### DATA SECTION

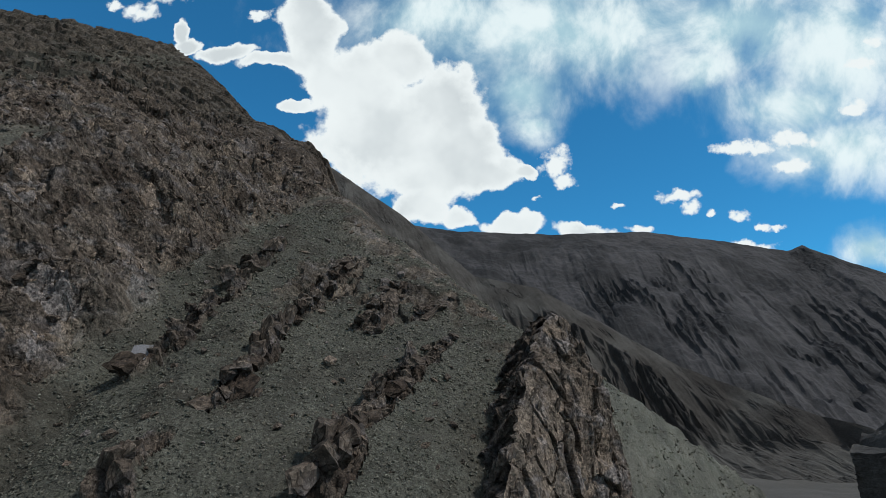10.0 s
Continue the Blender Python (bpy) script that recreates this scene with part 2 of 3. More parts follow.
def macro(u, v):
    """The large form: w over (u, v), with no broken detail, and how much of it is bare rock."""
    q = u - contact(v)
    w = np.interp(q, [-320, -230, -90, -60, -42, -26, -12, -8, -4, -1, 3, 10, 20, 30, 40, 60],
                  [14, 4, -12.5, -15.5, -17.5, -18.5, -18.8, -21, -27, -32, -35, -36, -37.6, -39.3, -41, -43])
    w = w - 0.05 * np.maximum(v - 115, 0) - 0.30 * np.maximum(40 - v, 0) * step(-q, 0, 8)
    # the scree bulges towards its foot
    w = w + 3.6 * step(q, 4, 14) * step(v, 84, 40) - 13 * step(u, 50, 63) - 5 * bell(u, 49, 6) * bell(v, 42, 12)
    # the slope rolls over towards the skyline ridge
    s, _ = crest(u, v * math.cos(SLOPE) - w * math.sin(SLOPE))
    w = w - np.interp(q, [-95, -70, -40, -20, -8, 3], [3, 6, 10.5, 12, 11, 3]) * step(s, -55, 0)
    w = w - 3.0 * bell(u, -1, 9) * bell(v, 114, 20) - 2.2 * bell(u, 10, 6) * bell(v, 118, 11)
    return w + swell(q, v), step(-q, -1.5, 2.5)


def crest(x, y):
    """How far a place lies beyond the skyline ridge."""
    tau, s = -0.61 * x + 0.79 * y, 0.79 * x + 0.61 * y
    s0 = np.interp(tau, [-40, 10, 28, 44, 59, 75, 91, 105, 119, 150, 217], [88.6, 94.2, 96, 92.3, 92.0, 89.0, 87.7, 84.8, 88.0, 82.5, 77.1])
    return s - s0, y - 194.6 - 6 * np.sin(x * 0.05)


def to_world(u, v, w):
    x, y, z = u, v * math.cos(SLOPE) - w * math.sin(SLOPE), v * math.sin(SLOPE) + w * math.cos(SLOPE)
    s, s2 = crest(x, y)
    fall = np.where(s > -6, (np.maximum(s + 6, 0) ** 2 / 24) * (s < 6) + np.where(s >= 6, s, 0), 0)
    fall2 = np.maximum(s2, 0)
    return x, y, z - 1.25 * fall - 1.5 * fall2

# ---- materials --------------------------------------------------------------


def material(name, rough=0.9):
    mat = bpy.data.materials.new(name)
    mat.use_nodes = True
    net = Net(mat.node_tree)
    shader = net.n("ShaderNodeBsdfPrincipled")
    shader.inputs["Roughness"].default_value = rough
    shader.inputs["Specular IOR Level"].default_value = 0.25
    end = net.n("ShaderNodeOutputMaterial")
    net.wire(shader.outputs[0], end.inputs[0])
    return mat, net, shader


def attribute(net, name):
    return net.n("ShaderNodeAttribute", name=name).outputs["Fac"]


def facet_relief(net, where, scale, amount):
    """Height of broken stone: every cell a plane with a tilt of its own."""
    node = net.n("ShaderNodeTexVoronoi", feature="F1")
    net.wire(where, node.inputs["Vector"])
    node.inputs["Scale"].default_value = scale
    tilt = net.v("SUBTRACT", node.outputs["Color"], (0.5, 0.5, 0.5))
    plane_h = net.v("DOT_PRODUCT", tilt, net.v("SUBTRACT", where, node.outputs["Position"]))
    return net.m("MULTIPLY_ADD", plane_h, 1.6 * amount, net.m("MULTIPLY", net.v("LENGTH", tilt), 0.35 * amount / scale))


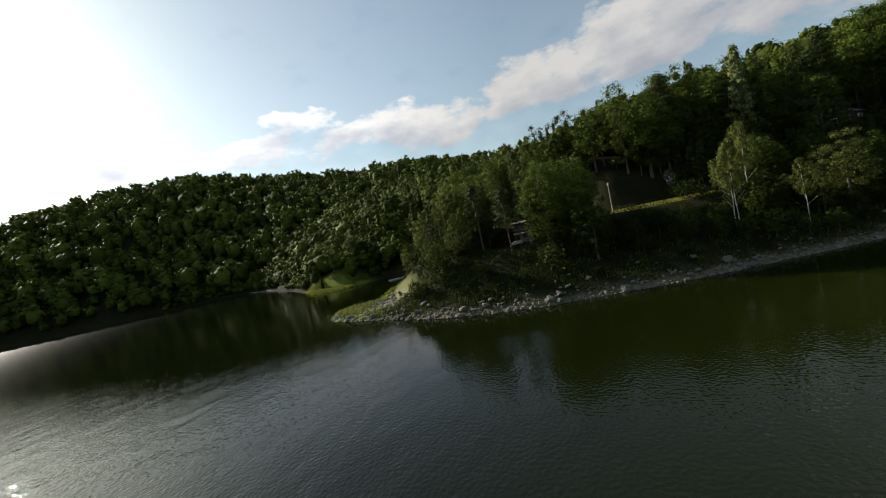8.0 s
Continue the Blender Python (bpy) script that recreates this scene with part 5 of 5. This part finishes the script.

### INSTRUCTIONS TO FOLLOW
Only the lines from the start of the records above through the line containing "return s - s0, y" should be returned, exactly and with both ends, please; the pictures stay out.

### OUTPUT OF THE EXERCISE
10.0 s
Continue the Blender Python (bpy) script that recreates this scene with part 2 of 3. More parts follow.
def macro(u, v):
    """The large form: w over (u, v), with no broken detail, and how much of it is bare rock."""
    q = u - contact(v)
    w = np.interp(q, [-320, -230, -90, -60, -42, -26, -12, -8, -4, -1, 3, 10, 20, 30, 40, 60],
                  [14, 4, -12.5, -15.5, -17.5, -18.5, -18.8, -21, -27, -32, -35, -36, -37.6, -39.3, -41, -43])
    w = w - 0.05 * np.maximum(v - 115, 0) - 0.30 * np.maximum(40 - v, 0) * step(-q, 0, 8)
    # the scree bulges towards its foot
    w = w + 3.6 * step(q, 4, 14) * step(v, 84, 40) - 13 * step(u, 50, 63) - 5 * bell(u, 49, 6) * bell(v, 42, 12)
    # the slope rolls over towards the skyline ridge
    s, _ = crest(u, v * math.cos(SLOPE) - w * math.sin(SLOPE))
    w = w - np.interp(q, [-95, -70, -40, -20, -8, 3], [3, 6, 10.5, 12, 11, 3]) * step(s, -55, 0)
    w = w - 3.0 * bell(u, -1, 9) * bell(v, 114, 20) - 2.2 * bell(u, 10, 6) * bell(v, 118, 11)
    return w + swell(q, v), step(-q, -1.5, 2.5)


def crest(x, y):
    """How far a place lies beyond the skyline ridge."""
    tau, s = -0.61 * x + 0.79 * y, 0.79 * x + 0.61 * y
    s0 = np.interp(tau, [-40, 10, 28, 44, 59, 75, 91, 105, 119, 150, 217], [88.6, 94.2, 96, 92.3, 92.0, 89.0, 87.7, 84.8, 88.0, 82.5, 77.1])
    return s - s0, y - 194.6 - 6 * np.sin(x * 0.05)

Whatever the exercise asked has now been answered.